What to do:
Reproduce the listing word for word, leaving every picture behind.

Material:

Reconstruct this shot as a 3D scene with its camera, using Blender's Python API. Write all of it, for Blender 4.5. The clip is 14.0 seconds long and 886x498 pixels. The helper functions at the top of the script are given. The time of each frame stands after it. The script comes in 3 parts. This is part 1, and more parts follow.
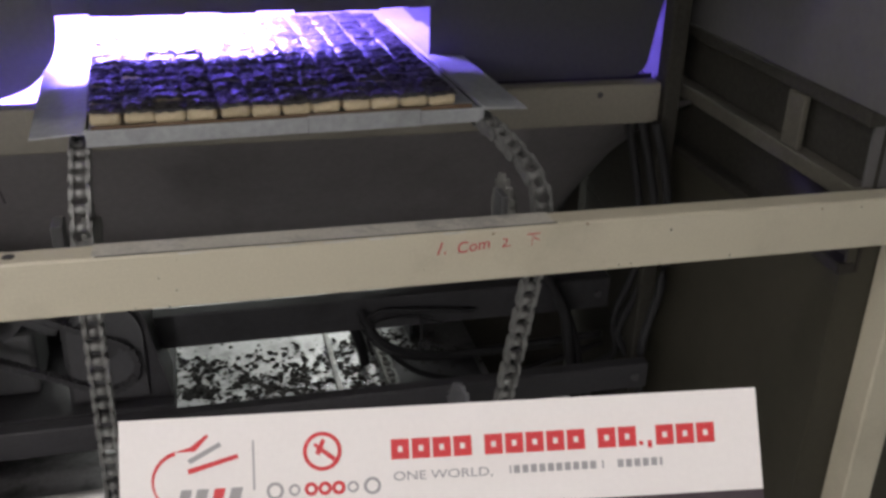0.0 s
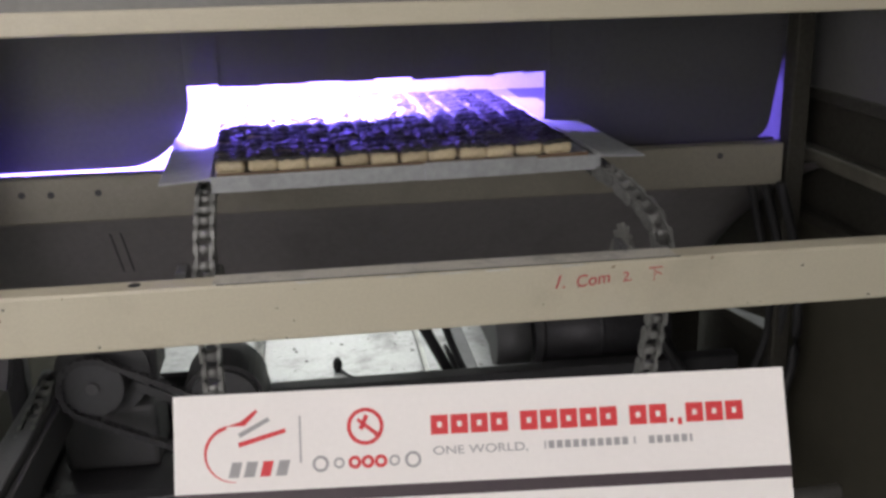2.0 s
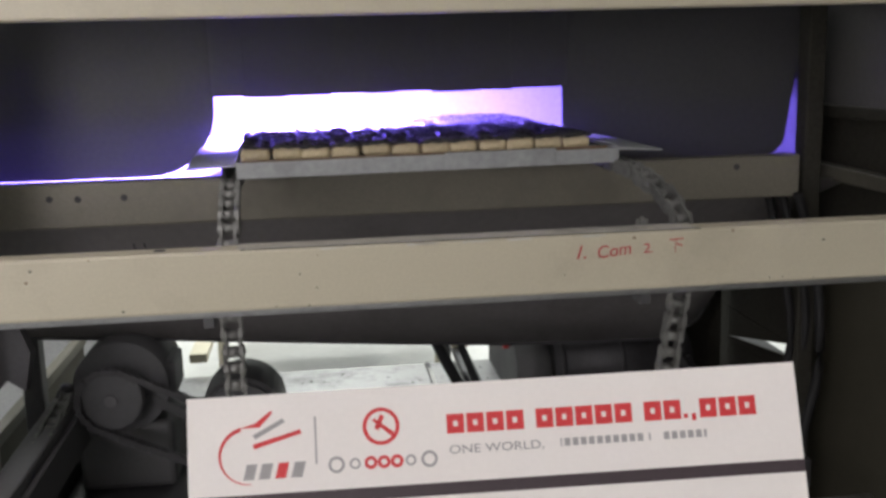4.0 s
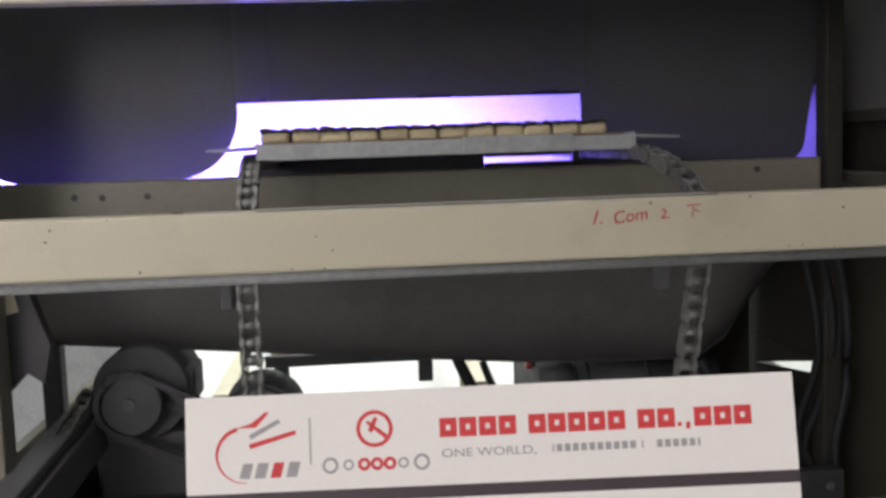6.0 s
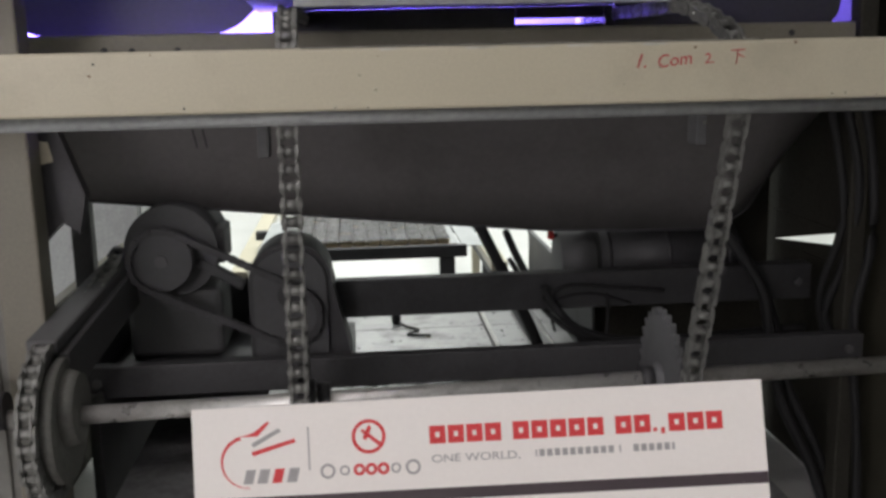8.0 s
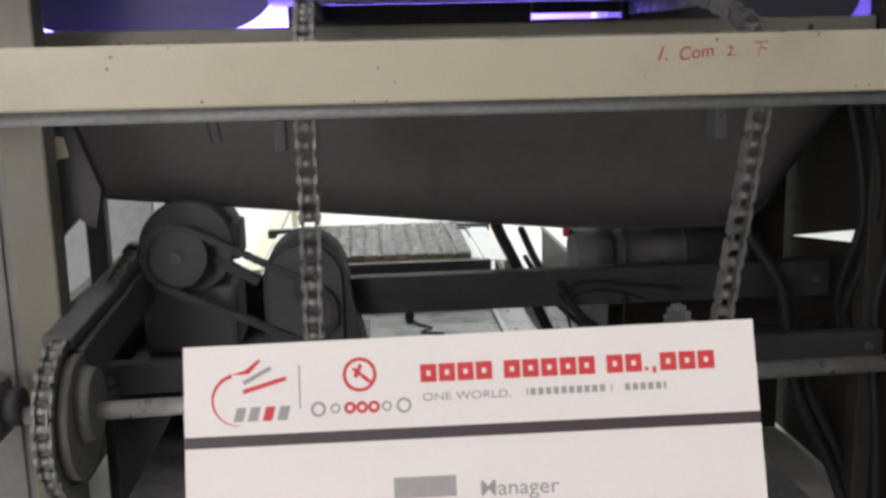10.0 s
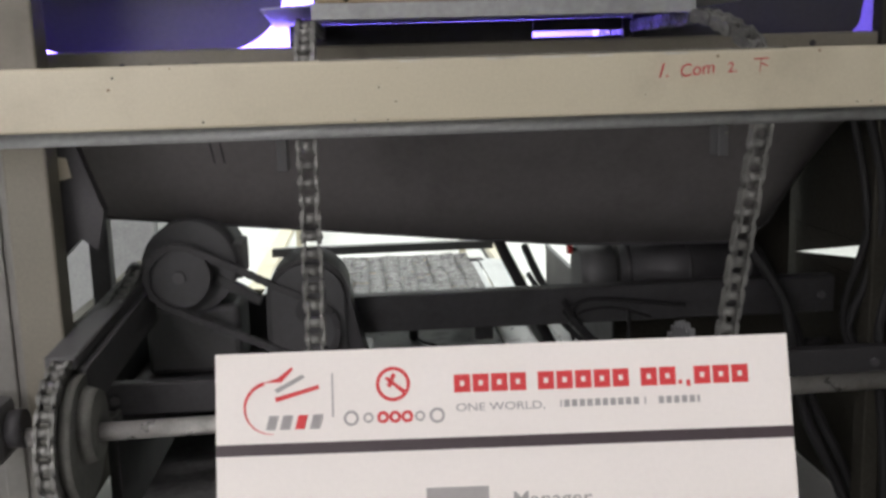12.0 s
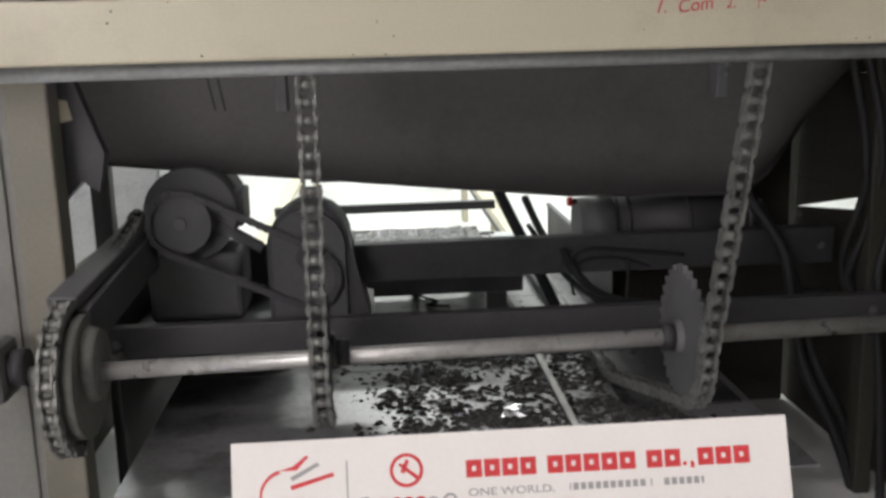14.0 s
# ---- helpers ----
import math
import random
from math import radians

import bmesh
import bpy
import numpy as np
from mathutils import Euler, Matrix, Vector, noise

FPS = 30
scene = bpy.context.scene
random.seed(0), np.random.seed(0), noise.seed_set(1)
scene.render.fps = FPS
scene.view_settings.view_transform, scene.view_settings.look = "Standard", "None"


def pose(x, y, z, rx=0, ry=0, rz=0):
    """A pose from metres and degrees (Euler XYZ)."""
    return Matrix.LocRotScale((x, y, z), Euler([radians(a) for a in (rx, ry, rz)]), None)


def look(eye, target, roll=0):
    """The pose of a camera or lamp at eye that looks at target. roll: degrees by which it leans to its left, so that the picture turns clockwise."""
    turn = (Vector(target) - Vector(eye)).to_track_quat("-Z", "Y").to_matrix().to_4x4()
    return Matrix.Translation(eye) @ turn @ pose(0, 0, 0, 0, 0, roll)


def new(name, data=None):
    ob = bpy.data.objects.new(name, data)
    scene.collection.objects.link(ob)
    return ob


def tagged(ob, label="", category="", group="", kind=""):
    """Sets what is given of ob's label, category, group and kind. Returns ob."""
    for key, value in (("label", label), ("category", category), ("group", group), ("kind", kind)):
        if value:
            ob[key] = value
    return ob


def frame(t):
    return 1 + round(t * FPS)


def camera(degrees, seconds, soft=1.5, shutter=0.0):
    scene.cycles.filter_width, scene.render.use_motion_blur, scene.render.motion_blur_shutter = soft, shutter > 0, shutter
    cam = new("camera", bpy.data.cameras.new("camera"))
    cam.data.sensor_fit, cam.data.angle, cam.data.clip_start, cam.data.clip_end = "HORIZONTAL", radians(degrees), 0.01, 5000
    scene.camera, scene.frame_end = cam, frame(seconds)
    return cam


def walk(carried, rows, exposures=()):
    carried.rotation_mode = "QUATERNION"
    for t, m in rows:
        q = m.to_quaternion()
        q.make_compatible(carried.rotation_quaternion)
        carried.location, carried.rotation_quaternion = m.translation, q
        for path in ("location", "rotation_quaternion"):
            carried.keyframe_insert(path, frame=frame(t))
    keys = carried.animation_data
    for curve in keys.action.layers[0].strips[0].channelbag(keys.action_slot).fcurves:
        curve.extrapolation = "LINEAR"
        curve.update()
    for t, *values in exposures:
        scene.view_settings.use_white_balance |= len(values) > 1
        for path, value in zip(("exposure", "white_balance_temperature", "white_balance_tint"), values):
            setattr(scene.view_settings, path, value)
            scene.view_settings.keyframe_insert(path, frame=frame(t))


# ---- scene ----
cam = camera(48.2, 14.0, soft=3.1)
PATH = [
    (0, (-0.076, -1.17, 0.625), (0.378, 0.581, -0.229), 1.8),
    (0.5, (-0.094, -1.181, 0.572), (0.292, 0.635, -0.171), 0.7),
    (1, (-0.092, -1.193, 0.54), (0.241, 0.657, -0.142), -0.1),
    (1.5, (-0.086, -1.2, 0.514), (0.196, 0.676, -0.119), -0.8),
    (2, (-0.083, -1.202, 0.485), (0.16, 0.693, -0.106), -1.3),
    (2.5, (-0.082, -1.212, 0.47), (0.135, 0.692, -0.101), -1.4),
    (3, (-0.103, -1.224, 0.424), (0.125, 0.696, -0.091), -1.4),
    (5.5, (-0.097, -1.282, 0.185), (0.09, 0.696, -0.044), -1.8),
    (6, (-0.091, -1.279, 0.153), (0.081, 0.703, -0.05), -1.9),
    (6.5, (-0.097, -1.277, 0.127), (0.073, 0.704, -0.084), -1.8),
    (7, (-0.107, -1.267, 0.115), (0.052, 0.709, -0.147), -1.9),
    (7.5, (-0.129, -1.281, 0.093), (0.032, 0.685, -0.237), -1.4),
    (8, (-0.15, -1.293, 0.072), (0.015, 0.661, -0.318), -1.2),
    (10.5, (-0.163, -1.279, 0.062), (-0.021, 0.678, -0.325), -1.4),
    (11, (-0.162, -1.276, 0.064), (-0.021, 0.684, -0.308), -1.6),
    (11.5, (-0.16, -1.277, 0.063), (-0.021, 0.685, -0.296), -1.6),
    (12, (-0.158, -1.28, 0.063), (-0.02, 0.684, -0.291), -1.7),
    (12.5, (-0.153, -1.28, 0.054), (-0.02, 0.686, -0.29), -1.7),
    (13, (-0.151, -1.285, 0.04), (-0.022, 0.679, -0.315), -1.7),
    (13.5, (-0.151, -1.293, 0.029), (-0.024, 0.666, -0.354), -1.7),
    (14, (-0.152, -1.298, 0.015), (-0.025, 0.656, -0.391), -1.6),
]
walk(cam, [(t, look(eye, target, roll)) for t, eye, target, roll in PATH],
     [(0.0, -0.16), (0.5, -0.05), (1.5, -0.05), (3.0, -0.15), (7.0, -0.03), (8.0, -0.26), (10.4, 0.08), (12.0, 0.04), (14.0, 0.15)])

# the card's place before the camera: seconds, x, y, z, tilts
CARD = [
    (0.0, -0.0003, -0.0219, -0.1397, -5.5, 2.4, 2.7),
    (0.5, 0.0026, -0.0192, -0.1444, -5.8, 0.5, 2.7),
    (1.0, 0.0055, -0.0199, -0.1464, -6.3, 0.7, 2.4),
    (1.5, 0.0077, -0.0207, -0.1465, -4.7, 0.2, 2.2),
    (2.0, 0.0052, -0.0196, -0.146, -6.4, 0.4, 2.8),
    (2.5, 0.0067, -0.0187, -0.1457, -5.6, 0.4, 3.1),
    (3.0, 0.0076, -0.0186, -0.1458, -5.9, 0.7, 3.2),
    (5.5, 0.006, -0.0211, -0.1447, -11.4, 4.1, 2.8),
    (6.0, 0.0065, -0.0202, -0.1468, -5.7, -0.8, 2.7),
    (6.5, 0.0048, -0.0177, -0.1506, -7.1, -0.5, 2.8),
    (7.0, 0.0053, -0.0161, -0.1526, -6.6, -0.1, 3.0),
    (7.5, 0.0039, -0.0229, -0.1559, -5.9, -2.5, 3.5),
    (8.0, 0.0048, -0.023, -0.1563, -4.1, -1.8, 3.4),
    (10.5, 0.0039, -0.0135, -0.1556, -7.1, -2.0, 3.0),
    (11.0, 0.0056, -0.0145, -0.1544, -6.2, -0.5, 2.7),
    (11.5, 0.0078, -0.016, -0.1539, -5.3, 0.2, 2.6),
    (12.0, 0.0088, -0.015, -0.1561, -6.4, -1.3, 2.3),
    (12.5, 0.0106, -0.0182, -0.1566, -6.8, -0.8, 2.1),
    (13.0, 0.0123, -0.0228, -0.1566, -7.0, -0.0, 2.0),
    (13.5, 0.0119, -0.0263, -0.1589, -6.3, 0.5, 2.6),
    (14.0, 0.0107, -0.0292, -0.1604, -7.2, 0.9, 2.9),
]

# ---------------------------------------------------------------- world and light
world = bpy.data.worlds.new("hall_air")
scene.world = world
world.use_nodes = True
world.node_tree.nodes["Background"].inputs[0].default_value = (0.75, 0.85, 1.0, 1)
world.node_tree.nodes["Background"].inputs[1].default_value = 0.03
scene.view_settings.exposure = 0.0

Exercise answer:
Reconstruct this shot as a 3D scene with its camera, using Blender's Python API. Write all of it, for Blender 4.5. The clip is 14.0 seconds long and 886x498 pixels. The helper functions at the top of the script are given. The time of each frame stands after it. The script comes in 3 parts. This is part 1, and more parts follow.
0.0 s
2.0 s
4.0 s
6.0 s
8.0 s
10.0 s
12.0 s
14.0 s
# ---- helpers ----
import math
import random
from math import radians

import bmesh
import bpy
import numpy as np
from mathutils import Euler, Matrix, Vector, noise

FPS = 30
scene = bpy.context.scene
random.seed(0), np.random.seed(0), noise.seed_set(1)
scene.render.fps = FPS
scene.view_settings.view_transform, scene.view_settings.look = "Standard", "None"


def pose(x, y, z, rx=0, ry=0, rz=0):
    """A pose from metres and degrees (Euler XYZ)."""
    return Matrix.LocRotScale((x, y, z), Euler([radians(a) for a in (rx, ry, rz)]), None)


def look(eye, target, roll=0):
    """The pose of a camera or lamp at eye that looks at target. roll: degrees by which it leans to its left, so that the picture turns clockwise."""
    turn = (Vector(target) - Vector(eye)).to_track_quat("-Z", "Y").to_matrix().to_4x4()
    return Matrix.Translation(eye) @ turn @ pose(0, 0, 0, 0, 0, roll)


def new(name, data=None):
    ob = bpy.data.objects.new(name, data)
    scene.collection.objects.link(ob)
    return ob


def tagged(ob, label="", category="", group="", kind=""):
    """Sets what is given of ob's label, category, group and kind. Returns ob."""
    for key, value in (("label", label), ("category", category), ("group", group), ("kind", kind)):
        if value:
            ob[key] = value
    return ob


def frame(t):
    return 1 + round(t * FPS)


def camera(degrees, seconds, soft=1.5, shutter=0.0):
    scene.cycles.filter_width, scene.render.use_motion_blur, scene.render.motion_blur_shutter = soft, shutter > 0, shutter
    cam = new("camera", bpy.data.cameras.new("camera"))
    cam.data.sensor_fit, cam.data.angle, cam.data.clip_start, cam.data.clip_end = "HORIZONTAL", radians(degrees), 0.01, 5000
    scene.camera, scene.frame_end = cam, frame(seconds)
    return cam


def walk(carried, rows, exposures=()):
    carried.rotation_mode = "QUATERNION"
    for t, m in rows:
        q = m.to_quaternion()
        q.make_compatible(carried.rotation_quaternion)
        carried.location, carried.rotation_quaternion = m.translation, q
        for path in ("location", "rotation_quaternion"):
            carried.keyframe_insert(path, frame=frame(t))
    keys = carried.animation_data
    for curve in keys.action.layers[0].strips[0].channelbag(keys.action_slot).fcurves:
        curve.extrapolation = "LINEAR"
        curve.update()
    for t, *values in exposures:
        scene.view_settings.use_white_balance |= len(values) > 1
        for path, value in zip(("exposure", "white_balance_temperature", "white_balance_tint"), values):
            setattr(scene.view_settings, path, value)
            scene.view_settings.keyframe_insert(path, frame=frame(t))


# ---- scene ----
cam = camera(48.2, 14.0, soft=3.1)
PATH = [
    (0, (-0.076, -1.17, 0.625), (0.378, 0.581, -0.229), 1.8),
    (0.5, (-0.094, -1.181, 0.572), (0.292, 0.635, -0.171), 0.7),
    (1, (-0.092, -1.193, 0.54), (0.241, 0.657, -0.142), -0.1),
    (1.5, (-0.086, -1.2, 0.514), (0.196, 0.676, -0.119), -0.8),
    (2, (-0.083, -1.202, 0.485), (0.16, 0.693, -0.106), -1.3),
    (2.5, (-0.082, -1.212, 0.47), (0.135, 0.692, -0.101), -1.4),
    (3, (-0.103, -1.224, 0.424), (0.125, 0.696, -0.091), -1.4),
    (5.5, (-0.097, -1.282, 0.185), (0.09, 0.696, -0.044), -1.8),
    (6, (-0.091, -1.279, 0.153), (0.081, 0.703, -0.05), -1.9),
    (6.5, (-0.097, -1.277, 0.127), (0.073, 0.704, -0.084), -1.8),
    (7, (-0.107, -1.267, 0.115), (0.052, 0.709, -0.147), -1.9),
    (7.5, (-0.129, -1.281, 0.093), (0.032, 0.685, -0.237), -1.4),
    (8, (-0.15, -1.293, 0.072), (0.015, 0.661, -0.318), -1.2),
    (10.5, (-0.163, -1.279, 0.062), (-0.021, 0.678, -0.325), -1.4),
    (11, (-0.162, -1.276, 0.064), (-0.021, 0.684, -0.308), -1.6),
    (11.5, (-0.16, -1.277, 0.063), (-0.021, 0.685, -0.296), -1.6),
    (12, (-0.158, -1.28, 0.063), (-0.02, 0.684, -0.291), -1.7),
    (12.5, (-0.153, -1.28, 0.054), (-0.02, 0.686, -0.29), -1.7),
    (13, (-0.151, -1.285, 0.04), (-0.022, 0.679, -0.315), -1.7),
    (13.5, (-0.151, -1.293, 0.029), (-0.024, 0.666, -0.354), -1.7),
    (14, (-0.152, -1.298, 0.015), (-0.025, 0.656, -0.391), -1.6),
]
walk(cam, [(t, look(eye, target, roll)) for t, eye, target, roll in PATH],
     [(0.0, -0.16), (0.5, -0.05), (1.5, -0.05), (3.0, -0.15), (7.0, -0.03), (8.0, -0.26), (10.4, 0.08), (12.0, 0.04), (14.0, 0.15)])

# the card's place before the camera: seconds, x, y, z, tilts
CARD = [
    (0.0, -0.0003, -0.0219, -0.1397, -5.5, 2.4, 2.7),
    (0.5, 0.0026, -0.0192, -0.1444, -5.8, 0.5, 2.7),
    (1.0, 0.0055, -0.0199, -0.1464, -6.3, 0.7, 2.4),
    (1.5, 0.0077, -0.0207, -0.1465, -4.7, 0.2, 2.2),
    (2.0, 0.0052, -0.0196, -0.146, -6.4, 0.4, 2.8),
    (2.5, 0.0067, -0.0187, -0.1457, -5.6, 0.4, 3.1),
    (3.0, 0.0076, -0.0186, -0.1458, -5.9, 0.7, 3.2),
    (5.5, 0.006, -0.0211, -0.1447, -11.4, 4.1, 2.8),
    (6.0, 0.0065, -0.0202, -0.1468, -5.7, -0.8, 2.7),
    (6.5, 0.0048, -0.0177, -0.1506, -7.1, -0.5, 2.8),
    (7.0, 0.0053, -0.0161, -0.1526, -6.6, -0.1, 3.0),
    (7.5, 0.0039, -0.0229, -0.1559, -5.9, -2.5, 3.5),
    (8.0, 0.0048, -0.023, -0.1563, -4.1, -1.8, 3.4),
    (10.5, 0.0039, -0.0135, -0.1556, -7.1, -2.0, 3.0),
    (11.0, 0.0056, -0.0145, -0.1544, -6.2, -0.5, 2.7),
    (11.5, 0.0078, -0.016, -0.1539, -5.3, 0.2, 2.6),
    (12.0, 0.0088, -0.015, -0.1561, -6.4, -1.3, 2.3),
    (12.5, 0.0106, -0.0182, -0.1566, -6.8, -0.8, 2.1),
    (13.0, 0.0123, -0.0228, -0.1566, -7.0, -0.0, 2.0),
    (13.5, 0.0119, -0.0263, -0.1589, -6.3, 0.5, 2.6),
    (14.0, 0.0107, -0.0292, -0.1604, -7.2, 0.9, 2.9),
]

# ---------------------------------------------------------------- world and light
world = bpy.data.worlds.new("hall_air")
scene.world = world
world.use_nodes = True
world.node_tree.nodes["Background"].inputs[0].default_value = (0.75, 0.85, 1.0, 1)
world.node_tree.nodes["Background"].inputs[1].default_value = 0.03
scene.view_settings.exposure = 0.0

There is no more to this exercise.